June Lindsey

June Lindsey

Throughout my career of working in clay what has remained constant is an emphasis on earth related forms and subjects: rocks, eggs, fruits, gourds, females and voluptuous round shapes.  I use the texture of rough or jagged clay, stamped or carved designs as the decoration and tint with oxides for minimal color and accent to let the clay itself show through.

Although I began making my ceramic career making functional pottery on the wheel, I now exclusively hand build. I am intrigued with asymmetry and the infinite variety of shapes that coil, slab, carving and pounding can produce.  Most of my work is high fired to cone 10 in a gas kiln.  Occasionally I do raku, saggar, pit firing and low fire oxidation for special effects.
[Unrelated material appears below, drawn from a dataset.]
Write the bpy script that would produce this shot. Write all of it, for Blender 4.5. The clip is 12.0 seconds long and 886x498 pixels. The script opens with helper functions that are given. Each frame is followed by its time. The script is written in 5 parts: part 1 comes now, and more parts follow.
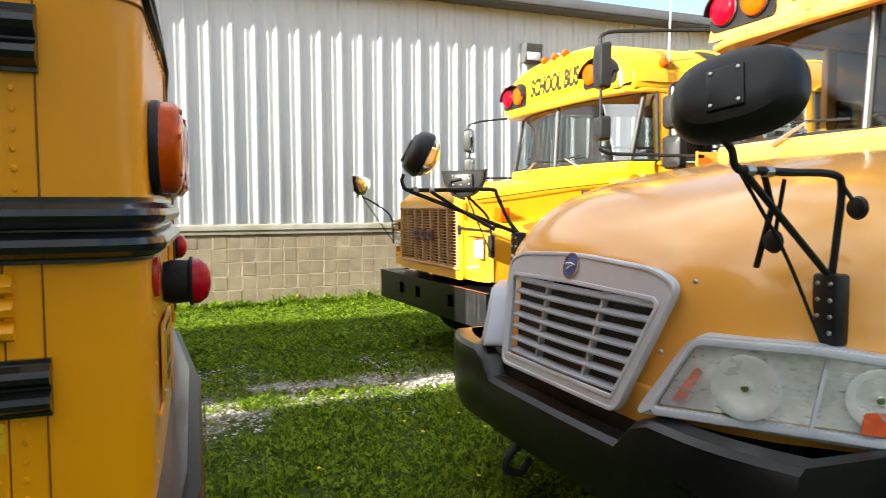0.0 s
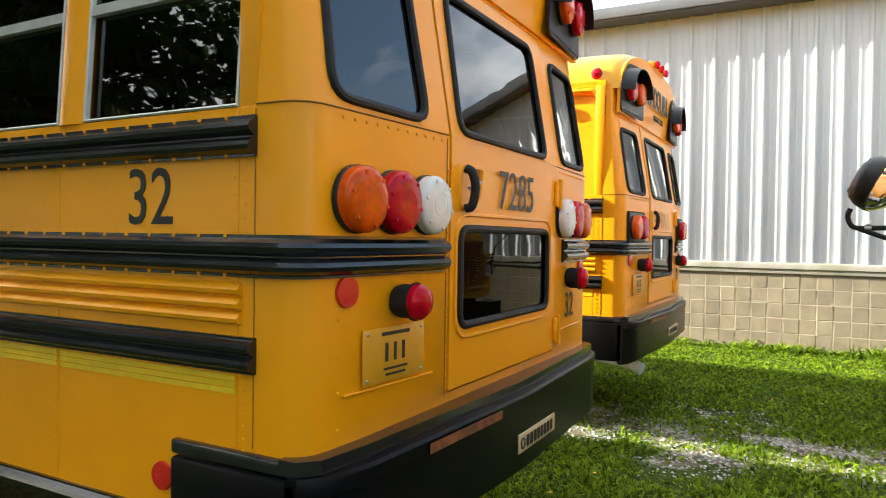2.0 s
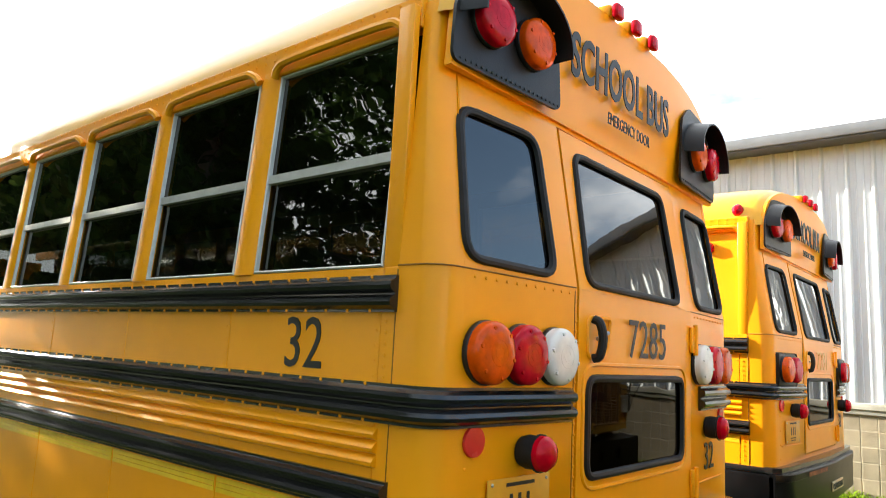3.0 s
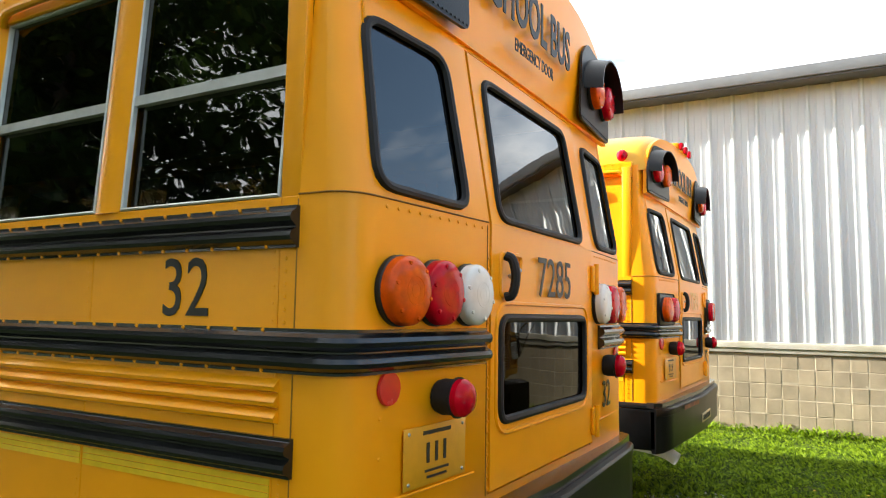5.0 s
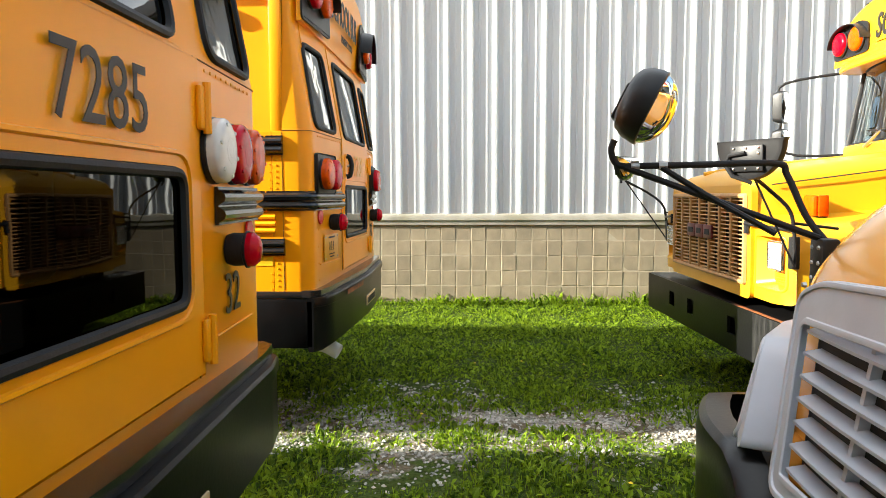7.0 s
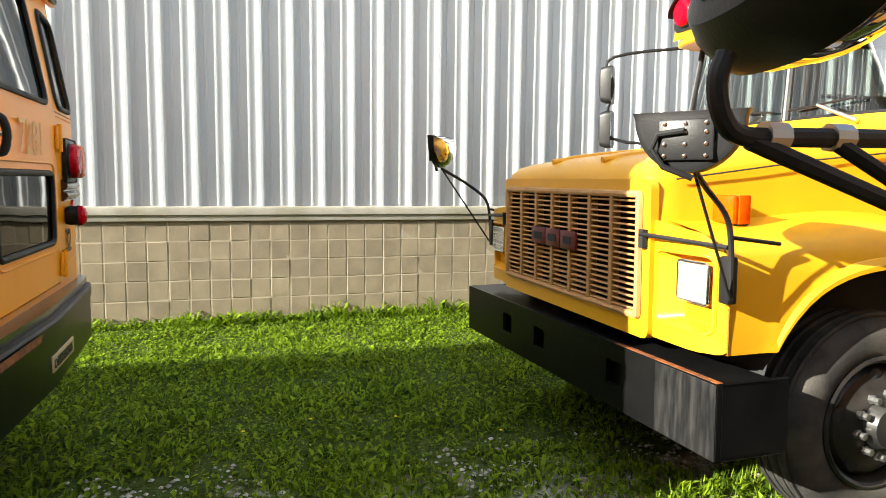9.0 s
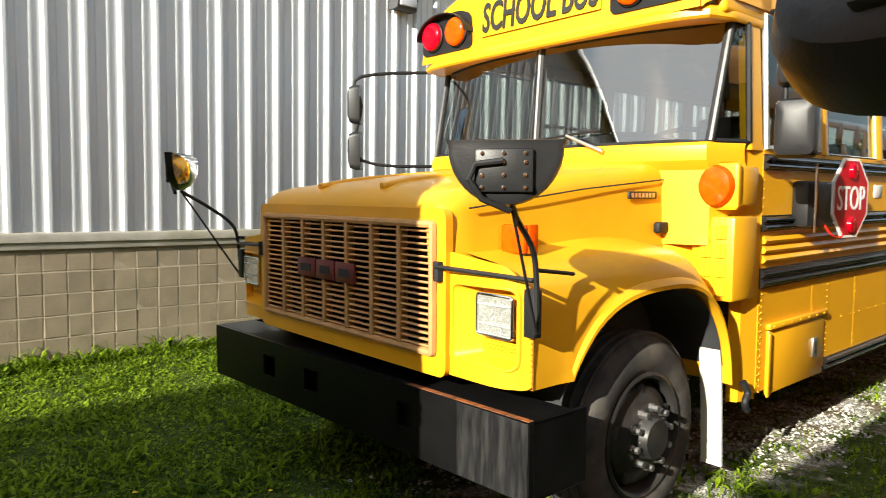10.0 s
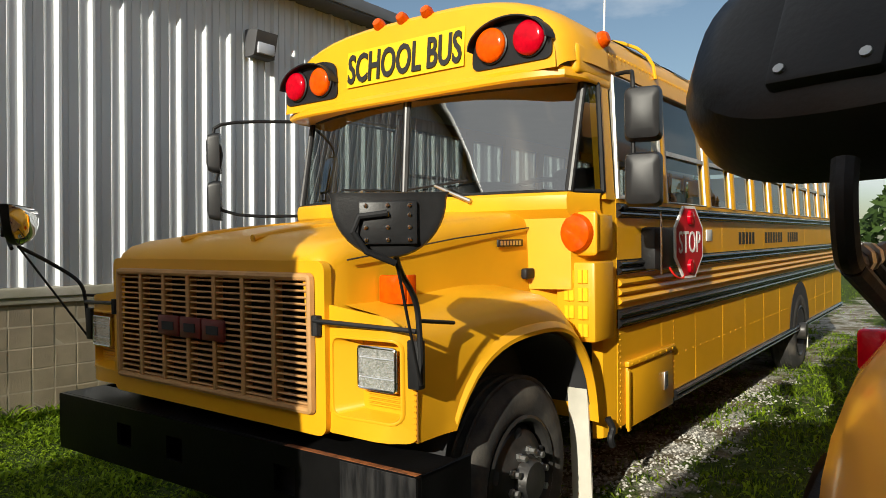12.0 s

The artistic cultures of many Native Americans have always interested me. Images and designs found in Mayan carvings, Incan architecture, petroglyphs of both the Northwest and Southwest, Northwest Indian carved iconography plus all of their ruins and remnants are the source of my ideas.
Most of my current work is inspired by the artifacts, pottery techniques and vessel shapes of the Indians of the Four Corners. My fascination with the ruins and petroglyphs of the Anasazi led to research and to classes with Pueblo potters.  In my pieces, I attempt to evoke a feeling of cliffs, rocks and deserts of the Southwest while incorporating designs based on ancient drawings.  My intention is not to duplicate the art of any culture, but to be influenced by it and to add my aesthetic to that history.